Trabalhei na TV Manchete em um período em que
eles queriam fazer teledramaturgia. O diretor, então, me pediu que eu
escrevesse uma novela. Eu não quis. Mas fiz algumas sinopses: Dona Beija
(1986), Kananga do Japão
(1989), Marquesa de Santos
(1984). Eu dava as ideias e contratava os diretores. Contratei a Glória Perez, o Wilson Aguiar Filho
(1941 – 1991)... Dava ideias, mas me recusava a escrever. Tinha
preguiça. Mas a vida continua, tem um processo, uma dinâmica. O tempo
foi passando, o casamento acabou e eu passei a amar cachorros. Eu
detestava cachorros, mas depois acabei descobrindo neles uma porção de
virtudes. Há um tempinho, fiz uma crônica na Folha de S. Paulo
comparando o cão à máquina de escrever. O computador é o gato. Porque a
máquina de escrever é fiel, como o cachorro. E o computador é
independente, tem vida própria, como o gato. A máquina só faz o que você
pede, já o computador apaga umas coisas, aparecem outras que você não
quer. Aparece um Papai Noel tocando um sininho. Às vezes, eu estou
fazendo uma coisa séria e vem aquele Papai Noel batendo o sininho. Quem
botou aquele Papai Noel ali? Não sei, é vírus. Minha máquina de escrever
nunca teve vírus. Envelheceu dignamente. Só que, por causa desse texto,
recebi e-mails desaforados, dizendo que cachorros são poluidores e não
servem para nada. E eu fiquei indignado porque, afinal de contas, amava a
minha cachorra. Quando voltei a escrever, dediquei meu livro à minha
cachorra. Comecei quando ela ficou doente. Eu estava começando a mexer
com o computador. Eu queria dormir, mas a cachorra não me deixava. E eu
ligava o computador. Mas, quando ela percebia que eu queria desligá-lo,
começava a gemer. Aí eu tinha que ligar o computador de novo. Eu
escrevia de tudo, passei a limpo uma porção de coisas e, de repente, não
tinha mais nada para passar a limpo. Eu dormia de dia e cuidava da
cachorrinha à noite, e foi aí que recomecei a escrever. Foi assim que
saiu o romance. Quando ela morreu, botei o ponto final. Não escrevi uma
linha a mais. O Ruy Castro, uma pessoa muito extrovertida, leu e disse que estava muito bom. Levou para o Luiz Schwarcz, (o editor)
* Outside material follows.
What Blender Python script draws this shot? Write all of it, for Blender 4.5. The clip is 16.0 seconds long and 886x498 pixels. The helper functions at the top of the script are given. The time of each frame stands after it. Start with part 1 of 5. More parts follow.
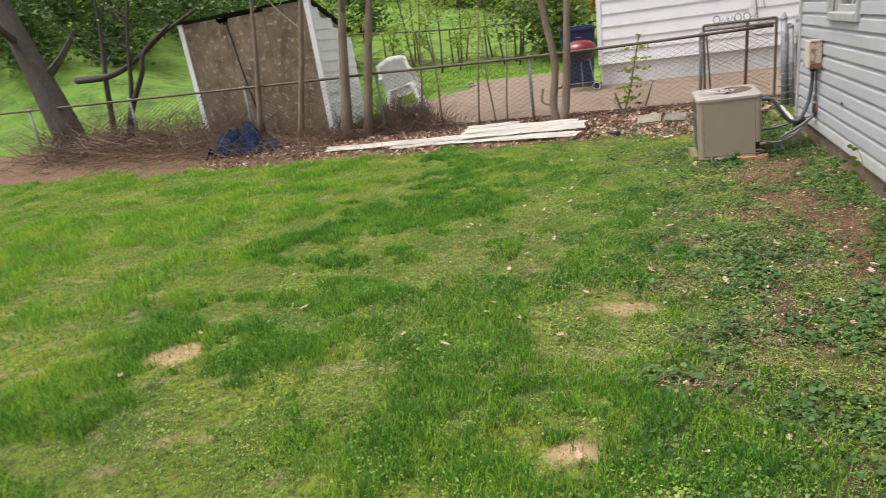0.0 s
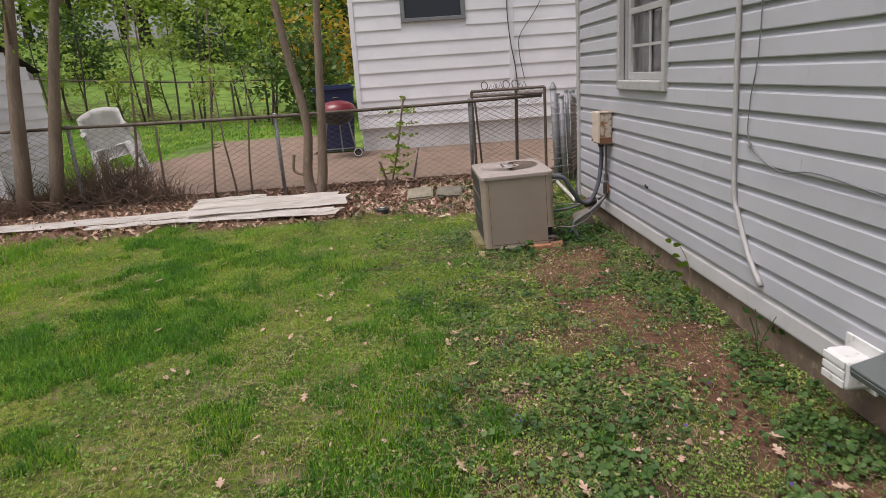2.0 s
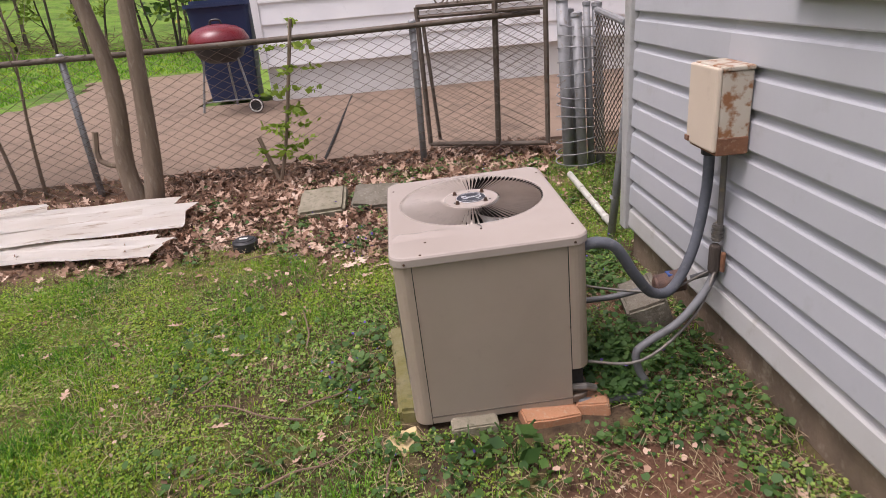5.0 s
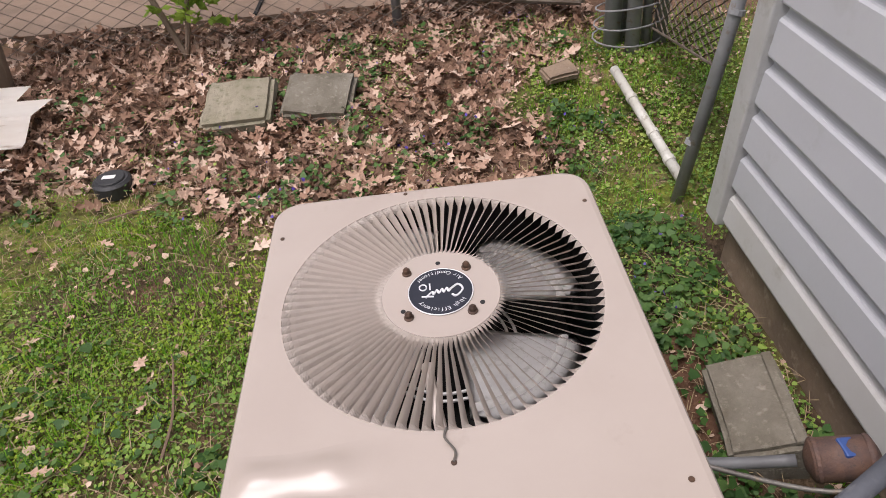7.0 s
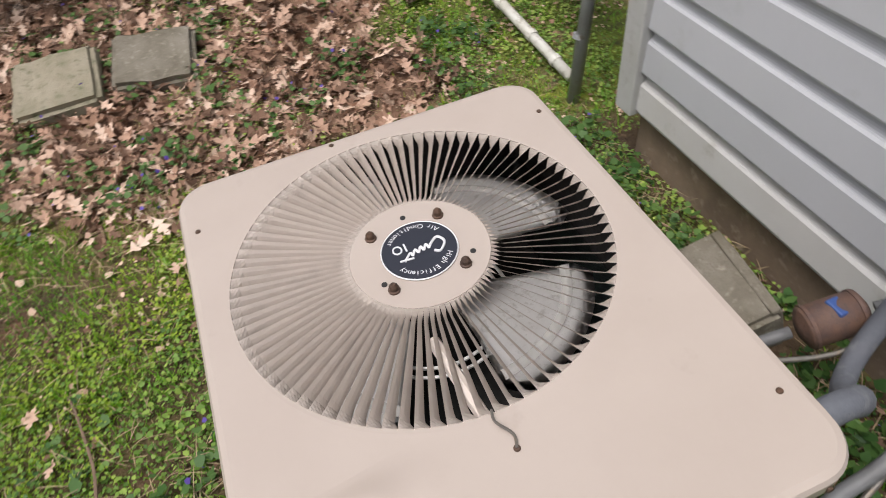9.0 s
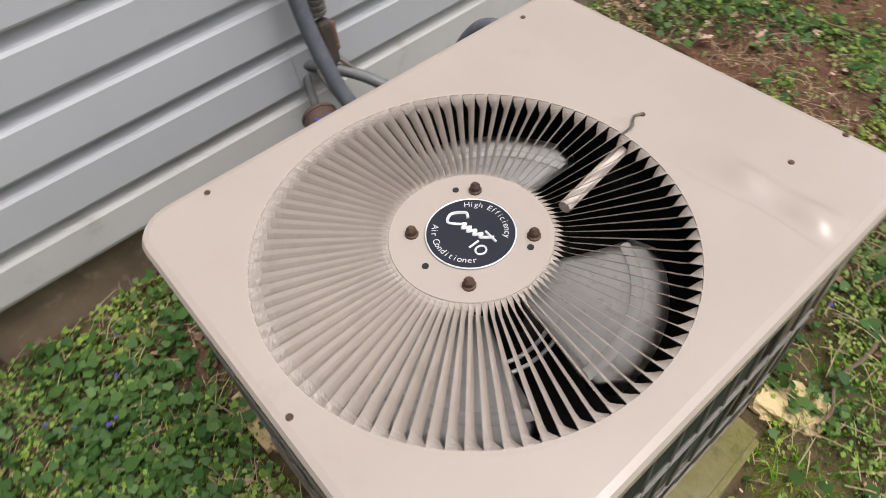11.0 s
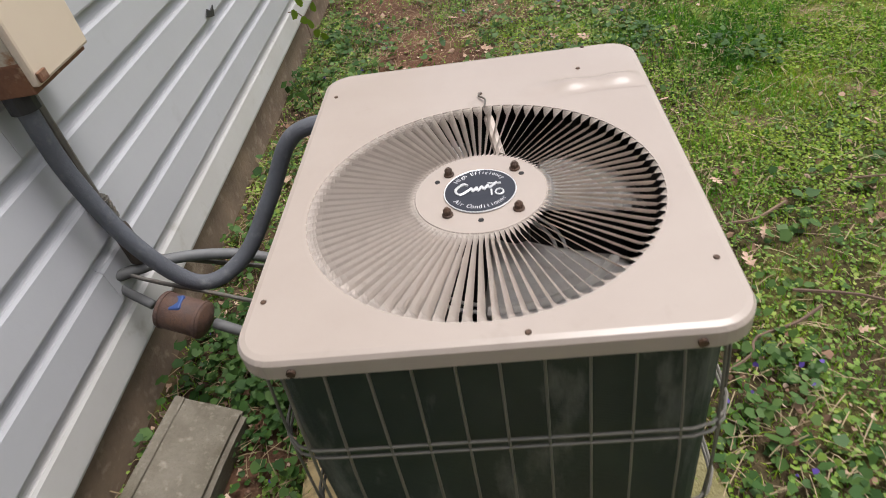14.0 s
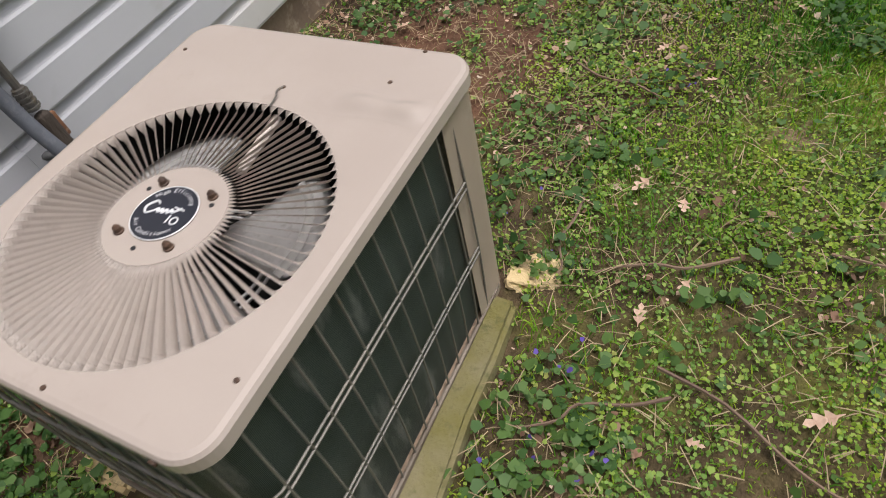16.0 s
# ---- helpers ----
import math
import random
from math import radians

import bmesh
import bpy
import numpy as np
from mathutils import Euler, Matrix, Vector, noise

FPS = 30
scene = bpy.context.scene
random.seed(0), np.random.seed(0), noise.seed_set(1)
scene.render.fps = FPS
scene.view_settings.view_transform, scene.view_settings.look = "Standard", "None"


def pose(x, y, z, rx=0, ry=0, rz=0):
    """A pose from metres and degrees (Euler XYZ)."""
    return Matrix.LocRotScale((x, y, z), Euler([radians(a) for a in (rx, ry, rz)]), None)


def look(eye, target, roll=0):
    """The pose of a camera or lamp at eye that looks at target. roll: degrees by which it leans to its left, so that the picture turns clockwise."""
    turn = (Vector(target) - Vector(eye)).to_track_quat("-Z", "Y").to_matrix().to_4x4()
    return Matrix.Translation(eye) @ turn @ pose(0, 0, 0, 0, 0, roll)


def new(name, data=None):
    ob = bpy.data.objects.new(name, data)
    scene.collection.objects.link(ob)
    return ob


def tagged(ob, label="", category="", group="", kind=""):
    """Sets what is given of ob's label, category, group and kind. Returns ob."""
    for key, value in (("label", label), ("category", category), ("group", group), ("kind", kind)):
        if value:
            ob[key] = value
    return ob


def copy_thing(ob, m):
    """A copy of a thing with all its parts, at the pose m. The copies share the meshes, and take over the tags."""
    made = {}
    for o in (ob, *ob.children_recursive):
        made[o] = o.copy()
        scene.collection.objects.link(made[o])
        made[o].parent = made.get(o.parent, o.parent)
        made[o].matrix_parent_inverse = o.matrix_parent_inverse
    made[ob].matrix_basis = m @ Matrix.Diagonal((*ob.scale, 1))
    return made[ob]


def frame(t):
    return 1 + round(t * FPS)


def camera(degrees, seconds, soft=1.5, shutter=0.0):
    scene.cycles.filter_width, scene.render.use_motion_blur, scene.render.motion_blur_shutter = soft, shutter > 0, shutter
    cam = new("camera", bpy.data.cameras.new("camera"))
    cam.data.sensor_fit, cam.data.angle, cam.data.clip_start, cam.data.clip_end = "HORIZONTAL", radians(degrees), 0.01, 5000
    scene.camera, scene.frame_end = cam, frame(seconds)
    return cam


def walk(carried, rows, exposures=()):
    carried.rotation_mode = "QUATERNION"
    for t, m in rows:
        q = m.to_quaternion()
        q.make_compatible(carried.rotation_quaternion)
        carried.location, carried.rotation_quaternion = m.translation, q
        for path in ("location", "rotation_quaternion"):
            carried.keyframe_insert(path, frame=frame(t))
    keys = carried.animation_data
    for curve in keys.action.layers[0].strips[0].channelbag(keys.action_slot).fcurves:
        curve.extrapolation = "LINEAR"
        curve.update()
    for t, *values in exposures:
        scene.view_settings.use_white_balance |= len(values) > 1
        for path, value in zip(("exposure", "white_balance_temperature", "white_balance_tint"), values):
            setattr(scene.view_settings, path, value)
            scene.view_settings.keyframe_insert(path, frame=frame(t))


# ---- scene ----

da Companhia das Letras, e ele editou o Quase
Memória
,
que teve um bom retorno. Com o dinheiro que ganhei com essa primeira
edição, tomei um navio – gosto muito de navios – e levei um notebook.
Escrevi O Piano e a Orquestra
(1996). Depois
me descobri, novamente, num brinquedo. Mas tem uma coisa: não é que eu
vá parar de repente. Agora eu não posso, porque tenho vários
compromissos. Trabalho muito sob encomenda. Há uma verdadeira
demonização de quem escreve sob encomenda. Mas a arte ocidental foi
quase toda feita de encomenda. A arte grega, a Renascença. Mozart morreu fazendo uma missa fúnebre de encomenda. Os Sertões
foi uma obra encomendada. Coelho Neto e Olavo
Bilac escreveram muitos livros – inclusive pornográficos – de encomenda.
(Trecho da entrevista de Carlos Heitor Cony, concedida a José Castello e publicada em O Rascunho).